Big Bend Dam and Lake Sharpe


In South Dakota, the Missouri River is impounded by four large dams, of which the last to be completed was the Big Bend Dam. Constructed by the U.S. Army Corps of Engineers in 1959-64, the rolled-earth dam is approximately 10,570 feet long and reaches a maximum height of 95 feet from the stream bed to the top of the dam. The dam formed Lake Sharpe, which is 80 miles long, has 200 miles of shoreline, and goes to a depth of 95 feet.
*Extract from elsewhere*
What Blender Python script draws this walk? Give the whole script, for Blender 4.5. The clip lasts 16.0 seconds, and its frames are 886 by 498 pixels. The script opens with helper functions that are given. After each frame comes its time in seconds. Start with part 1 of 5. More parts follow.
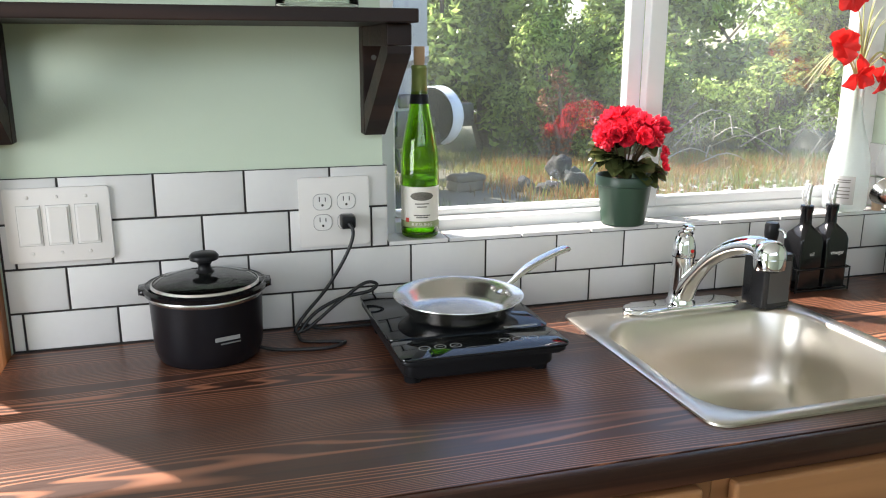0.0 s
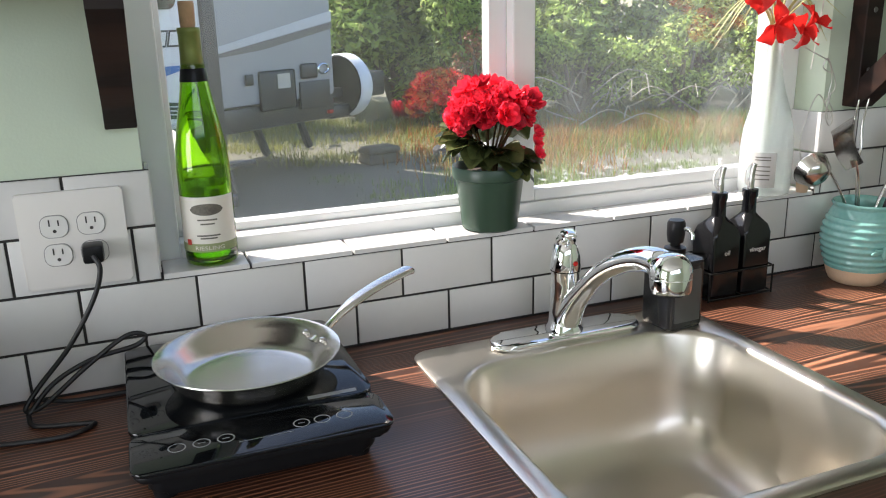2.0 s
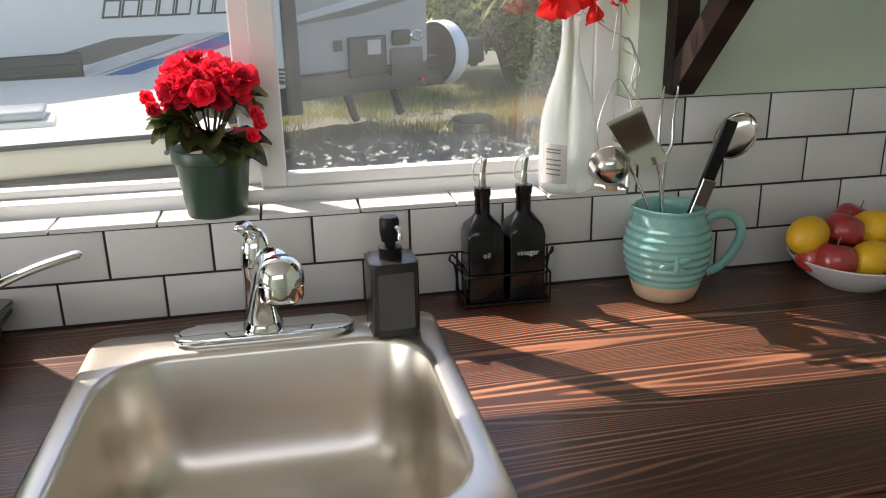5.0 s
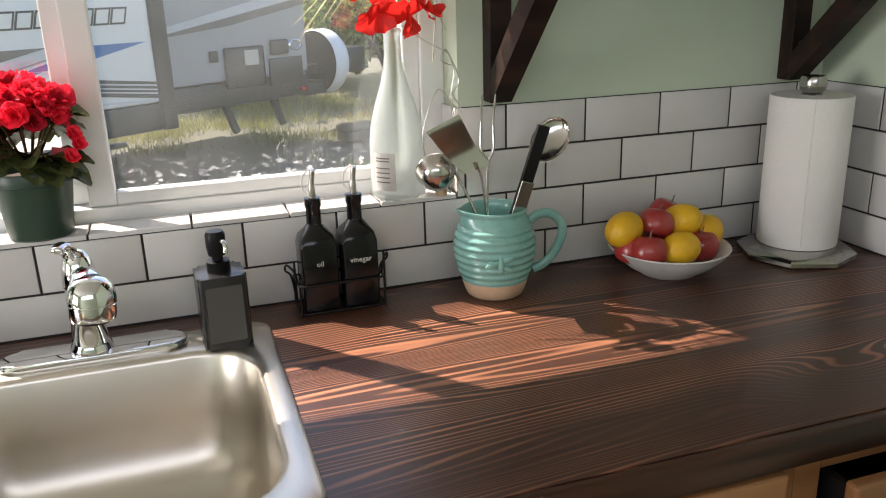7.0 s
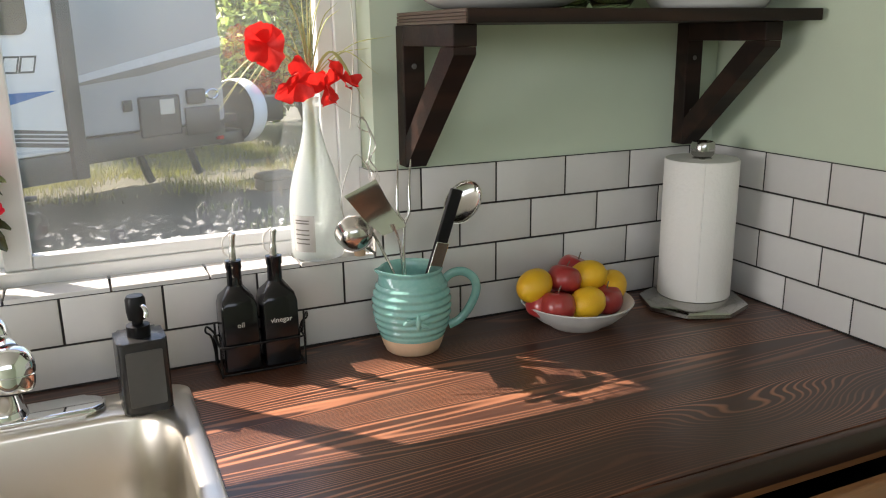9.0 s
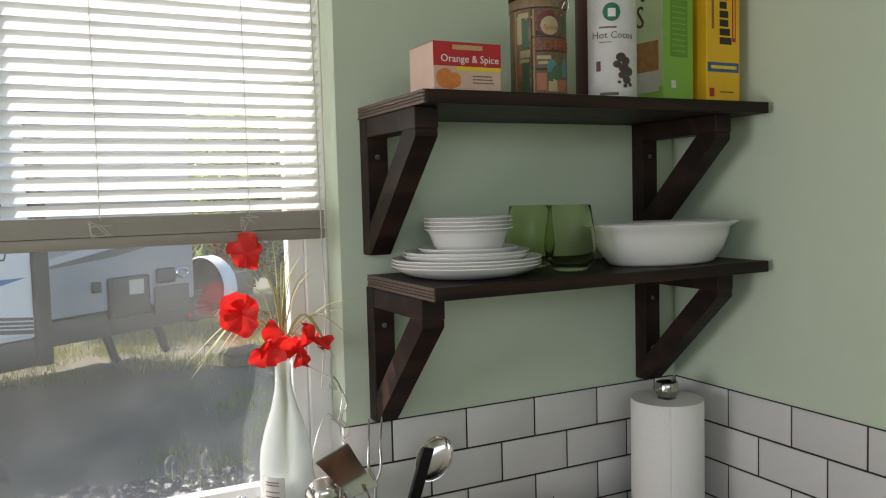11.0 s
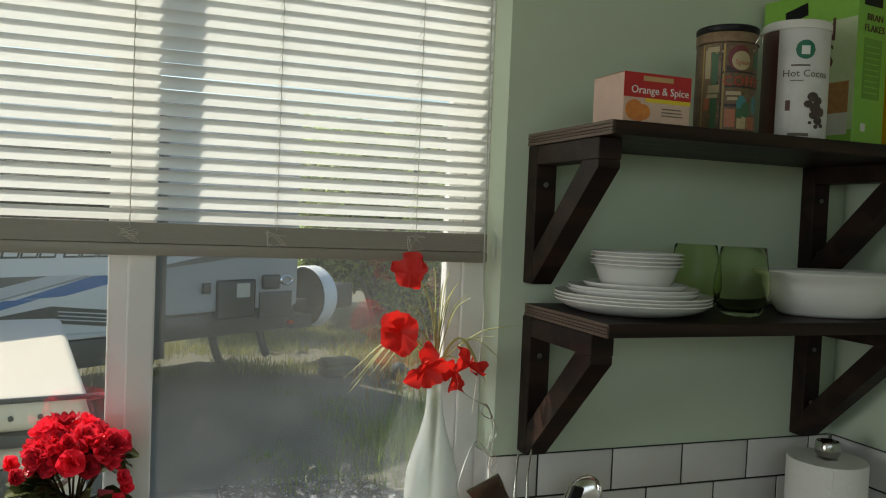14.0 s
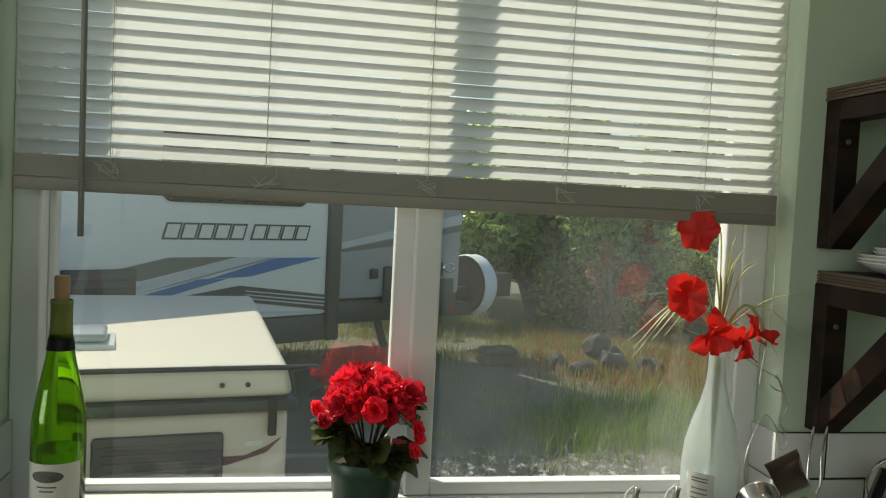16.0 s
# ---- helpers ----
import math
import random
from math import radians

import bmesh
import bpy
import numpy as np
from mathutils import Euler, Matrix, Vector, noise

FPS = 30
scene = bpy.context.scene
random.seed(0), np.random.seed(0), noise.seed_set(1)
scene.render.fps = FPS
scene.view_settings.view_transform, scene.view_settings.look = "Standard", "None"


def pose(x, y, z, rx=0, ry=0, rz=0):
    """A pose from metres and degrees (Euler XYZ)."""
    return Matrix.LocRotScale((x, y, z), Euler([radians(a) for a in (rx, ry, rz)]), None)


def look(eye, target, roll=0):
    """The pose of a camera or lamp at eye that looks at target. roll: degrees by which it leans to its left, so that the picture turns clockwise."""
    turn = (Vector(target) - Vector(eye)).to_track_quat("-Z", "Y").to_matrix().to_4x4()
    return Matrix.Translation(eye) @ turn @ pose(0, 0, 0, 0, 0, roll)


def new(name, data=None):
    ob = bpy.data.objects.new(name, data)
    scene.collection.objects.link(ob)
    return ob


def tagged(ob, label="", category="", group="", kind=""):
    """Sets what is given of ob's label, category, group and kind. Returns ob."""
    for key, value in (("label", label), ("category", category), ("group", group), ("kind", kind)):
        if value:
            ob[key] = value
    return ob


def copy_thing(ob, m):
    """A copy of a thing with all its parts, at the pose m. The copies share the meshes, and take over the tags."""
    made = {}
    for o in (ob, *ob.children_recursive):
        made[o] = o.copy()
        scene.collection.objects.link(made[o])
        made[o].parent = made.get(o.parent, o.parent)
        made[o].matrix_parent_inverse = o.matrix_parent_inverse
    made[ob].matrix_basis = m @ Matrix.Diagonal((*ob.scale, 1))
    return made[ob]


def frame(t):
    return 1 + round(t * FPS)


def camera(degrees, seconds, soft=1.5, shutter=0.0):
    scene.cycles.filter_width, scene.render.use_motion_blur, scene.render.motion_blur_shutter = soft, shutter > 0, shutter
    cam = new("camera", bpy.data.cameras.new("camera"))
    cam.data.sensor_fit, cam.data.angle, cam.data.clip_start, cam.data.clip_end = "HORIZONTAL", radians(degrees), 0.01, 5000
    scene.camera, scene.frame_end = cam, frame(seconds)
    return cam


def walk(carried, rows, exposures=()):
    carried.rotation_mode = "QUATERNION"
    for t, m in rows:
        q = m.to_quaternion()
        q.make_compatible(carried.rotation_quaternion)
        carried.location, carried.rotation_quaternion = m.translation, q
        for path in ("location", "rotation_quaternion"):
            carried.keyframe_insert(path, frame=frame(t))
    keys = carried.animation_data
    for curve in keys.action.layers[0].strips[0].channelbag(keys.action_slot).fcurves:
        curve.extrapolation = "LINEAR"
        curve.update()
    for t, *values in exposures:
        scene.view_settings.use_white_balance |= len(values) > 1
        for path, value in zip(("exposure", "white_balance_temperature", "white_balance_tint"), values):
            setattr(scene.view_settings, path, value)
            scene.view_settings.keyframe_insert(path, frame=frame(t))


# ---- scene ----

Water released from the three upstream dams is stored in Lake Sharpe for the production of hydroelectric power. The total output of the dam's eight turbines is 468,000 kilowatts.

Activity Details

Activity Type:Trips and Destinations
Discipline:Civil, Environmental
Topic(s):Electricity
Grade:K-2, 3-5, 6-8, 9-12
Time:Full day

Fun Fact:Before being "tamed," the Missouri River was known for its shifting channels, high turbidity, and periodic floods. Today, 1/3 of the river is channelized; 1/3 is impounded by 6 large dams; and 1/3 consists of remnant "free-flowing" stretches. Just 1% of the river's entire length has truly remained uncontrolled by humans.